Nast was our way of saying "nasty" or "gross" in college. Just in case some of you couldn't make that mental leap on your own. And if that isn't enough to keep you from reading on, well, that's your own darn fault.
(Just a little photo to distract from the nast to follow.)
So we have kind of a long-running joke in our house in which anytime Matt asks what's for dinner or if I'll make a snack, and I ask him what he wants, he answers, "A pork chop!" Now pork chops aren't actually difficult to prepare, and we usually have some in the freezer, but I am not a fan of microwave defrosting (for no explicable reason) so I don't find pork chops to be a spur of the moment food. Anyway, I decided yesterday that I'd actually humor Matt and make pork chops for dinner. I went down to our freezer in the basement and two things happened when I opened it:
1) I reached for a pork chop and thought, "Huh, it shouldn't be soft. . . "
2) I was simultaneously nearly knocked over by the smell of rancid meat that was coming from our freezer which had apparently stopped freezing. Eeeewwww!
I regained enough sense to close the door but that smell followed me all the way upstairs and seemed to linger in the shirt I was wearing. I say this with no sarcasm or disrespect intended: Smelling the smell from that freezer gave me a teeny tiny insight into what life in New Orleans (and other devastated areas) must have been like after the hurricane last year. I cannot fathom being surrounded by a smell worse than the one I experienced last night.
Needless to say, we did not have pork chops for dinner. And we had to throw out probably $100 worth of spoiled food (that could have been much worse). Matt cleaned most of it out, as I was still recovering from unknowingly sticking my face into that nonsense. (As I am typing this, I swear the smell is still lingering in my nostrils.)

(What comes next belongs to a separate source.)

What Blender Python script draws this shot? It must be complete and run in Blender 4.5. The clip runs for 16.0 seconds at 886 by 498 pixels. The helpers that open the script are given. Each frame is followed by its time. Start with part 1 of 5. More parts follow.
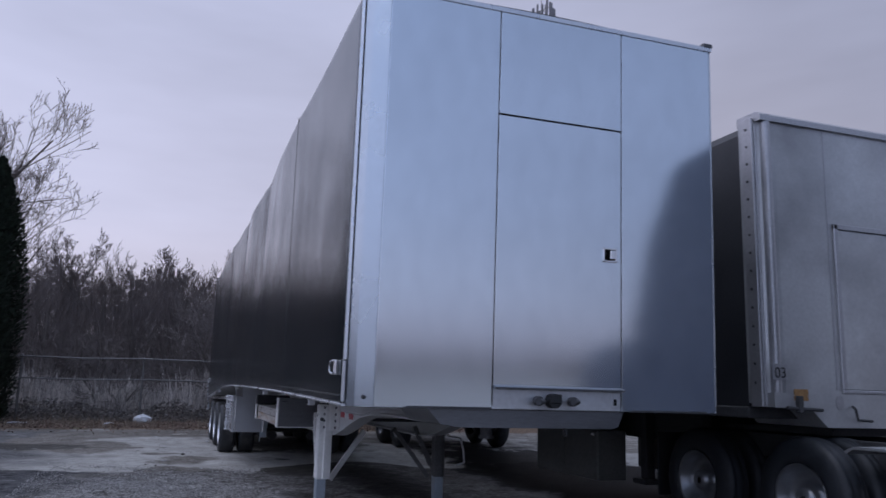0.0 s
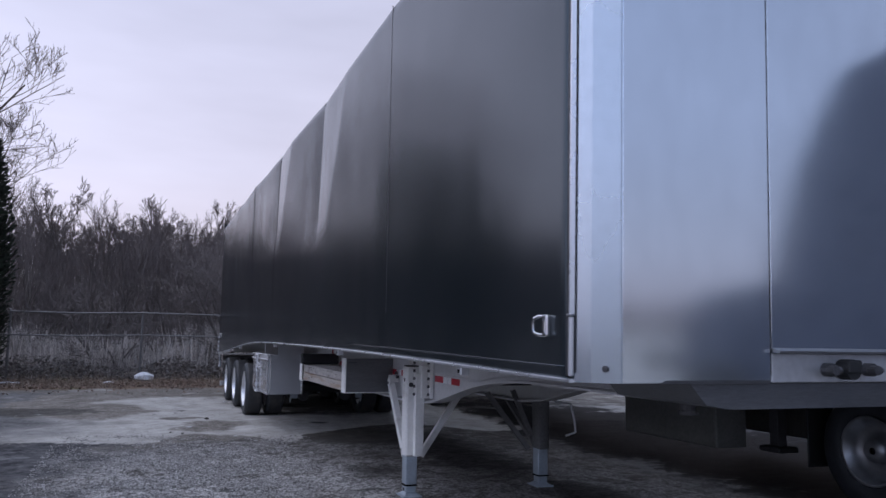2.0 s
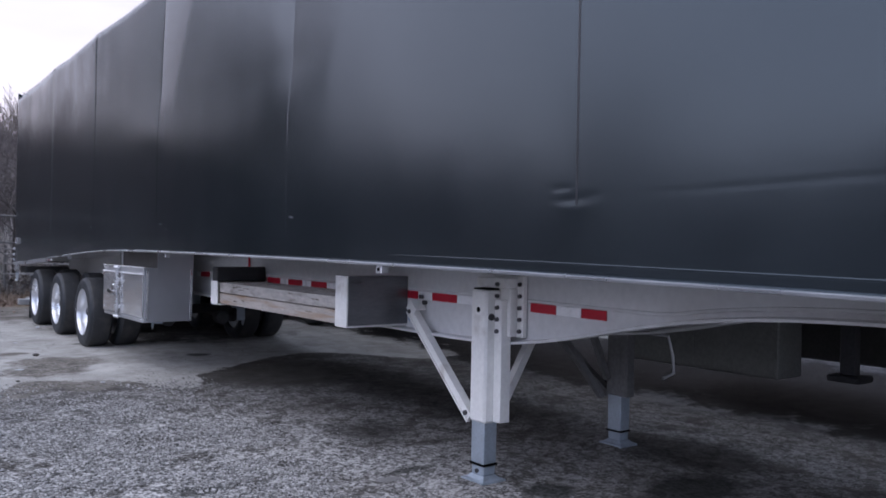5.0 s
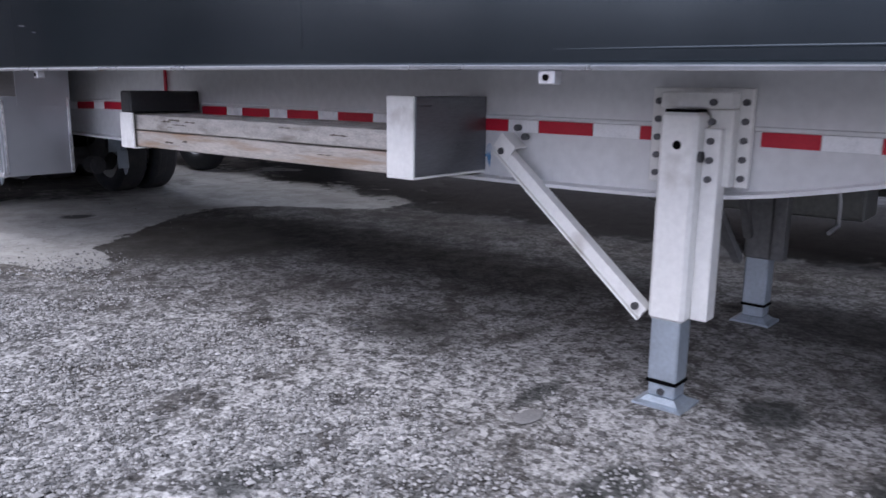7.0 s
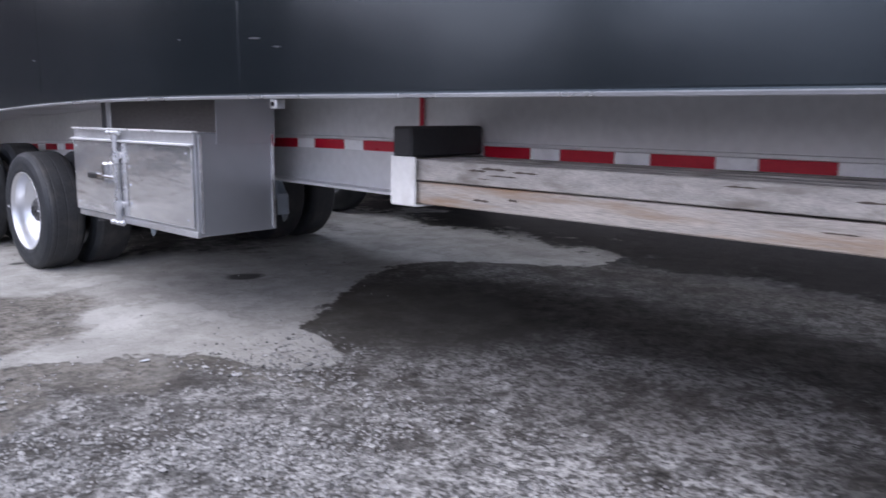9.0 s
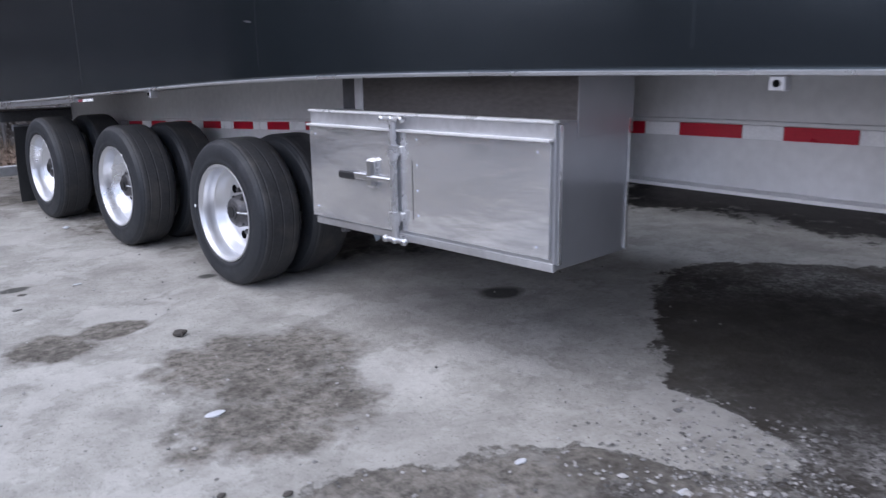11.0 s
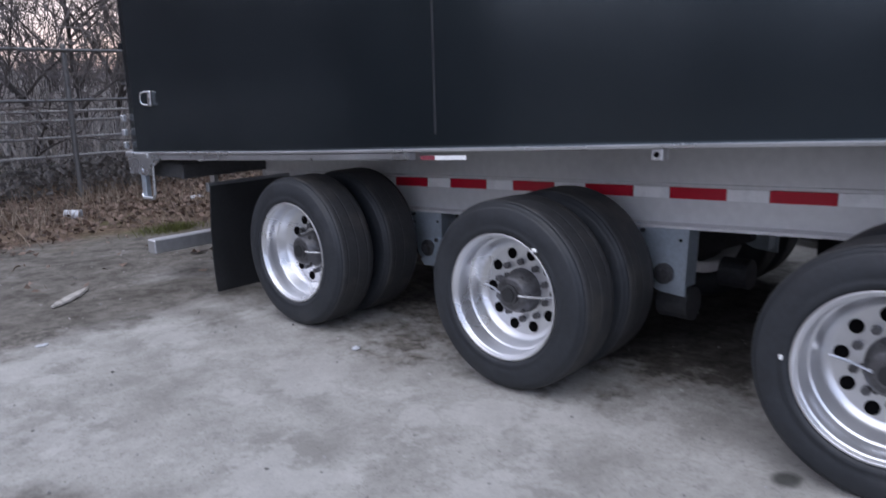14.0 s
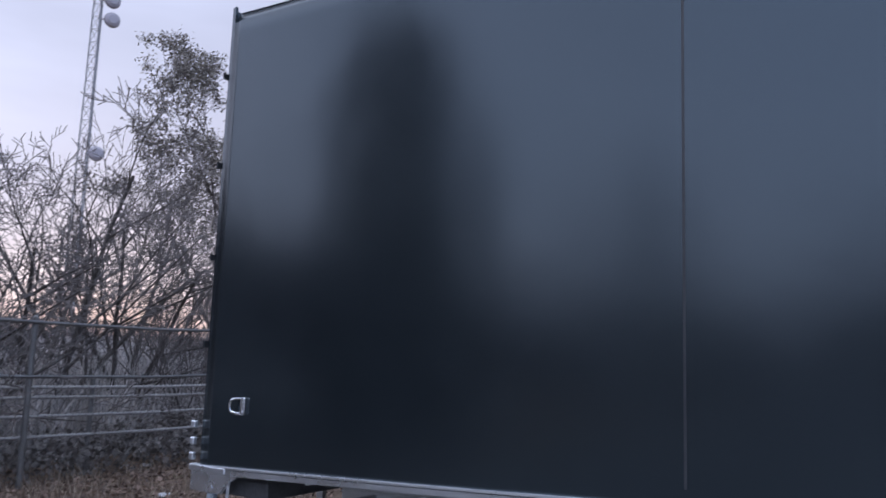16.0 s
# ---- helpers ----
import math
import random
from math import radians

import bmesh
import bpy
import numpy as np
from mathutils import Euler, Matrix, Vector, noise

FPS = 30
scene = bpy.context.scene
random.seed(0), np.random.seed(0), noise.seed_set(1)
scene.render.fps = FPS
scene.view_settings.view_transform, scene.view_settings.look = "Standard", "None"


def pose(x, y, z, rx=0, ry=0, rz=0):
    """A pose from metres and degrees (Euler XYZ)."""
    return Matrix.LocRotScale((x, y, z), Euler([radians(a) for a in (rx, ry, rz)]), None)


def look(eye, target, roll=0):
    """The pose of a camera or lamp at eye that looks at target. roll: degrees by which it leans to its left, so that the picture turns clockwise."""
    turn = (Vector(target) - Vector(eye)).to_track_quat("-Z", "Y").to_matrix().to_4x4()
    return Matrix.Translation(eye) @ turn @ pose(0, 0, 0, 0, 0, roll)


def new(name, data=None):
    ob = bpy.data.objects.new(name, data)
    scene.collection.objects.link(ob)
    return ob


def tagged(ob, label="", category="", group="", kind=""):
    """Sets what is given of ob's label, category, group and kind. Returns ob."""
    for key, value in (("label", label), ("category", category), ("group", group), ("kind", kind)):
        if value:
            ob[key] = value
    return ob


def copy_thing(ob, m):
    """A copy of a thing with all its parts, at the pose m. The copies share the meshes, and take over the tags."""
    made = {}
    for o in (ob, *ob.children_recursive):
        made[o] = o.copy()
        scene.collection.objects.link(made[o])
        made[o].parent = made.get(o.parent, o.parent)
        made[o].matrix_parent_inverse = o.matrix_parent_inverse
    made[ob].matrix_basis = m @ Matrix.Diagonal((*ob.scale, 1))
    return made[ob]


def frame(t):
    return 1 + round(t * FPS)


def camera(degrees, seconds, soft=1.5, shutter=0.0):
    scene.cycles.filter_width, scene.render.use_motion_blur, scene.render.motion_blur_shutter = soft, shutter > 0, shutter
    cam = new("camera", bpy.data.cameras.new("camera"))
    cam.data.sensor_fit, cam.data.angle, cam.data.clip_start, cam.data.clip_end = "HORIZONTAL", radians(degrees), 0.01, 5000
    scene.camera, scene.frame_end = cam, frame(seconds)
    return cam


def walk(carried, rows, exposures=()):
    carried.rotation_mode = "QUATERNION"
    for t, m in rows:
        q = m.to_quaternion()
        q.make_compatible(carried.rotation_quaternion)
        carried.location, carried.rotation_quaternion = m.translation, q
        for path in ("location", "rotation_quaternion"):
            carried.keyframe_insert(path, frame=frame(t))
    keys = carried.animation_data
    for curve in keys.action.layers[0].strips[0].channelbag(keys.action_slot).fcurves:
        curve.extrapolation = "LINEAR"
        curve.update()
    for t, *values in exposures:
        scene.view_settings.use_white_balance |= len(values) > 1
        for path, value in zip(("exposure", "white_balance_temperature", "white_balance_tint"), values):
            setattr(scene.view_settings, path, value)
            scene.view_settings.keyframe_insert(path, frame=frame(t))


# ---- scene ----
cam = camera(59.2, 16.0, soft=1.5, shutter=0.3)
EXPOSURES = [(0.0, -0.43, 6250, 12), (1.0, -0.65, 6250, 12), (1.5, -0.55, 6270, 12), (2.0, -0.08, 6450, 12), (2.6, -0.10, 6480, 12), (3.2, -0.02, 6550, 12), (5.4, 0.7, 6700, 11), (6.0, 1.0, 6850, 11), (7.0, 0.95, 6950, 12), (8.0, 0.85, 7000, 12), (9.5, 1.05, 7050, 12), (12.0, 0.6, 6900, 9), (12.5, 0.6, 6930, 9), (13.0, 0.45, 6950, 10), (14.0, 0.45, 6850, 10), (14.6, 0.7, 6650, 8), (15.0, 0.88, 6550, 7), (15.5, 0.63, 6200, 8), (16.0, 0.32, 6150, 9)]
PATH = [
    (0, (-0.988, -4.613, 1.379), (-0.347, -2.751, 1.731), 1.6),
    (0.5, (-1.124, -4.259, 1.353), (-0.543, -2.376, 1.695), 2.05),
    (1, (-1.272, -3.766, 1.384), (-0.697, -1.876, 1.695), 2.4),
    (1.5, (-1.47, -3.267, 1.4), (-0.83, -1.388, 1.639), 1.45),
    (2, (-1.607, -2.771, 1.428), (-0.903, -0.913, 1.656), 0.9),
    (2.5, (-1.806, -2.328, 1.42), (-1.036, -0.496, 1.649), 0.5),
    (3, (-1.954, -1.824, 1.425), (-1.109, -0.027, 1.658), 0.1),
    (3.2, (-1.995, -1.61, 1.427), (-1.13, 0.173, 1.684), 0.4),
    (5.3, (-2.385, 0.763, 1.397), (-1.111, 2.302, 1.314), 0.7),
    (5.5, (-2.35, 1.006, 1.351), (-1.042, 2.513, 1.211), 0.4),
    (6, (-2.31, 1.591, 1.293), (-0.909, 2.996, 1.048), 0.1),
    (6.5, (-2.21, 2.148, 1.268), (-0.749, 3.474, 0.939), 0.2),
    (7, (-2.113, 2.711, 1.258), (-0.616, 3.973, 0.849), 0.6),
    (7.5, (-2.027, 3.239, 1.242), (-0.5, 4.451, 0.795), 1.1),
    (8, (-1.922, 3.788, 1.255), (-0.388, 5.001, 0.834), 1.4),
    (8.5, (-1.981, 4.286, 1.255), (-0.473, 5.545, 0.88), 1.1),
    (9, (-2.055, 4.803, 1.266), (-0.614, 6.147, 0.924), 0.5),
    (9.5, (-2.1, 5.347, 1.269), (-0.744, 6.782, 0.948), 0.3),
    (9.7, (-2.122, 5.546, 1.26), (-0.795, 7.009, 0.939), 0.2),
    (11.8, (-2.249, 7.772, 1.426), (-0.857, 9.104, 0.888), -1.5),
    (12, (-2.255, 8.036, 1.38), (-0.846, 9.351, 0.846), -1.1),
    (12.5, (-2.27, 8.689, 1.344), (-0.851, 9.98, 0.78), -0.8),
    (13, (-2.406, 9.281, 1.367), (-1.008, 10.592, 0.797), -1.0),
    (13.5, (-2.538, 9.836, 1.425), (-1.133, 11.16, 0.904), -1.5),
    (14, (-2.587, 10.396, 1.489), (-1.156, 11.727, 1.064), -1.5),
    (14.5, (-2.718, 10.86, 1.535), (-1.25, 12.193, 1.274), -0.6),
    (15, (-2.85, 11.323, 1.595), (-1.347, 12.642, 1.562), 0.9),
    (15.5, (-3.06, 11.643, 1.679), (-1.51, 12.892, 1.864), 2.4),
    (16, (-3.274, 11.863, 1.755), (-1.627, 12.965, 2.024), 2.0),
]
walk(cam, [(t, look(eye, target, roll)) for t, eye, target, roll in PATH], EXPOSURES)

# ---- world and light ----
world = bpy.data.worlds.new("dusk_sky")
scene.world = world
world.use_nodes = True
wn, wl = world.node_tree.nodes, world.node_tree.links
wn.clear()
w_out = wn.new("ShaderNodeOutputWorld")
w_bg = wn.new("ShaderNodeBackground")
w_tc = wn.new("ShaderNodeTexCoord")
w_sep = wn.new("ShaderNodeSeparateXYZ")
w_ramp = wn.new("ShaderNodeValToRGB")
w_sky = wn.new("ShaderNodeTexSky")
w_sky.sky_type = "NISHITA"
w_sky.sun_disc = False
w_sky.sun_elevation = radians(4)
w_sky.sun_rotation = radians(32)
w_mix = wn.new("ShaderNodeMix")
w_mix.data_type = "RGBA"
w_mix.inputs[0].default_value = 0.005
w_noise = wn.new("ShaderNodeTexNoise")
w_noise.inputs["Scale"].default_value = 2.2
w_noise.inputs["Detail"].default_value = 4
w_map = wn.new("ShaderNodeMapping")
w_map.inputs["Scale"].default_value = (1, 1, 4)
w_cloud = wn.new("ShaderNodeMix")
w_cloud.data_type = "RGBA"
w_cloud.blend_type = "MULTIPLY"
w_cloud.inputs[0].default_value = 0.45
ramp = w_ramp.color_ramp
ramp.elements[0].position, ramp.elements[0].color = 0.0, (0.70, 0.58, 0.64, 1)
ramp.elements[1].position, ramp.elements[1].color = 1.0, (0.84, 0.90, 1.12, 1)
for p, c in ((0.07, (0.74, 0.69, 0.81, 1)), (0.2, (0.70, 0.70, 0.88, 1)), (0.45, (0.64, 0.67, 0.88, 1))):
    e = ramp.elements.new(p)
    e.color = c
wl.new(w_tc.outputs["Generated"], w_sep.inputs[0])
wl.new(w_sep.outputs["Z"], w_ramp.inputs[0])
wl.new(w_tc.outputs["Generated"], w_map.inputs[0])
wl.new(w_map.outputs[0], w_noise.inputs["Vector"])
w_east = wn.new("ShaderNodeMapRange")
w_east.inputs["From Min"].default_value, w_east.inputs["From Max"].default_value = 0.7, -0.7
wl.new(w_sep.outputs["Y"], w_east.inputs["Value"])
w_cool = wn.new("ShaderNodeMix")
w_cool.data_type, w_cool.blend_type = "RGBA", "MULTIPLY"
w_cool.inputs[7].default_value = (0.68, 0.80, 0.92, 1)
wl.new(w_east.outputs[0], w_cool.inputs[0])
wl.new(w_ramp.outputs[0], w_cool.inputs[6])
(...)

That was only nast thing number one.
Number two came during dinner. I was telling Matt that Harper ate a decent-sized, relatively healthy lunch: most of a banana, some applesauce, a cheese stick, raisins, and some Quaker Oatmeal cereal. He looked at me like I was crazy and swore off changing any more diapers that evening. Just as I was saying it wouldn't be that bad, I become acutely aware of how vigorously Rebound was licking Harper's chair. He often hovers when she eats and laps up stray crumbs, so I wasn't concerned about this at first. Then I realized he was really going after something and I wondered what it was. I looked down and saw a dark spot at least five inches in diameter on the leg of Harper's pants. There had, in fact, been a diaper explosion of epic proportions.
It was so nast that, despite my best efforts to avoid making things worse, it got smeared down her entire leg. Matt gave Harper a bath while I spent a good fifteen minutes trying to save the pants, I'll spare you those details.
The freezer, sadly, has reached the end of its working days. But the pants are stain-free (thank you, Baby All) and the basement now smells more like Pine-Sol than rancid meat. Things are looking up.
1 comment:
Hey Kelsey,
great blog! I appreciate the content, the pics, the writing style... it's all good! Your MIL just gave the site name to us, so we could catch up. Sorry we couldn't make it up to Ohio again this year... anyway, good luck with the next freezer!